Adding more automated cameras to ticket speeders 'is the one thing that has the potential to make the most significant impact on making our streets safer,' mayor says
A solar speed board catches someone speeding on Lundy's Lane, a 40 km/h street.

Newmarket speeders could soon find more cameras catching them in the act as town council agreed to proceed with a new automated speed enforcement system.

Committee of the whole decided Jan. 30 to have staff advance the system, which would see more cameras placed in town to automatically ticket speeders. The details of the locations still have to be worked out, with staff indicating a more detailed report will come back in May now that council has given direction to progress the system.

Deputy Mayor Tom Vegh said speeding is the No. 1 one complaint faced by York Regional Police.

“We’ve tried different approaches, not getting the results that we want. It takes a great amount of York Regional Police resources,” he said. “(There are) a lot of advantages to using technology for this.” 

A limited pilot has run in York Region for the past couple of years, including at Mulock Drive by Newmarket High School. The region reported the pilot resulted in a 12 km/h speed reduction in that area. 

Manager of regulatory services Flynn Scott said the program has resulted in a 30 per cent reduction in speeds in Toronto’s pilot program.

The automated speed enforcement system entails cameras throughout the town tracking and taking photos of anyone speeding and then sending the ticket to the vehicle's registered owner.

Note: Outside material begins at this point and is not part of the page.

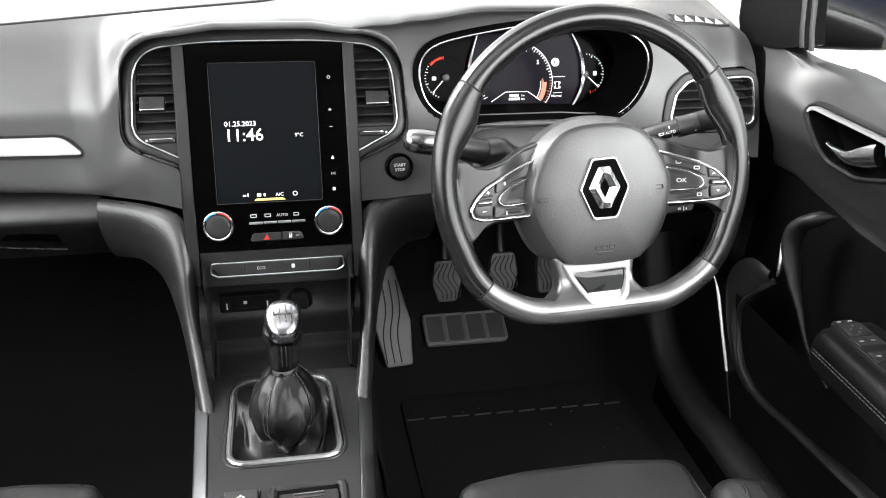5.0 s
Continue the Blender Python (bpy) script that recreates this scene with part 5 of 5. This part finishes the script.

The province introduced new regulations in 2022, allowing municipalities to administer penalties via the cameras.

“I feel like jumping up and down with this report in front of me,” Councillor Bob Kwapis said. “It’s been a long time coming.”

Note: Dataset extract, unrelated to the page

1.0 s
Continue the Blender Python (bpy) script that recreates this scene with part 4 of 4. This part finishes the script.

At staff's recommendation, council decided to work toward its own processing centre for this system, versus joining in on Toronto’s.

Scott said the Toronto system has a $90,000 entry cost and takes a portion of the ticket revenue, whereas a Newmarket system would allow the town to keep total control. Staff indicated that although the exact cost of starting the program is to be determined, they believe the revenues would be greater than the costs.

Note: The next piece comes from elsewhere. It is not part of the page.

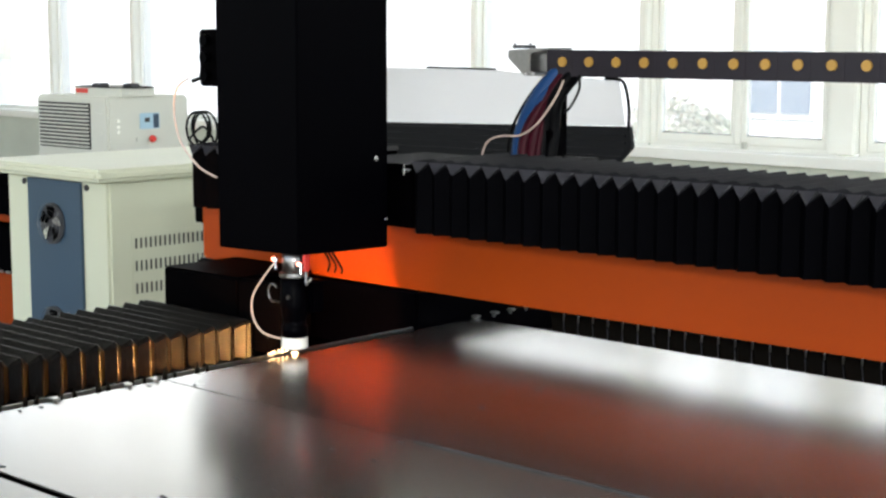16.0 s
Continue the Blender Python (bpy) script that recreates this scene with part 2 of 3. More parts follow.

The program still has room for appeal, but it is done through an officer versus any kind of court process. 

Councillor Jane Twinney said it is an issue the town has battled for years.

“This is, I think, one of the most interesting and exciting things I’ve come across being on council,” she said. “It’s our No. 1 thing we hear all the time, in regard to speeding on our residential streets.”

The enforcement style will be in line with what York Regional Police do in terms of speeding, Scott said. The exact locations of cameras and how many of them will be are to be determined at a council meeting in May. 

Scott further said that council could still decide to back out or change the direction of the program in May. From here, he said staff will be working with the province on the necessary approvals for the system. 

The town is targeting implementing the program by September, but Mayor John Taylor said that is an ambitious timeline. 

Still, Taylor said the moves show the council’s commitment to safe streets and speed mitigation. He said this is happening specifically due to resident demand.

“This is the one thing that has the potential to make the most significant impact on making our streets safer,” he said. “We’re probably going to hear at some point for some people who don’t like this, that’s quite possible … I would state if you are speeding in front of a school, I, for one, don’t have a ton of sympathy if you get a ticket.

“This is something that I would like to think every member of the community can get behind,” he added. 

Council will still need to confirm the resolution at its next meeting.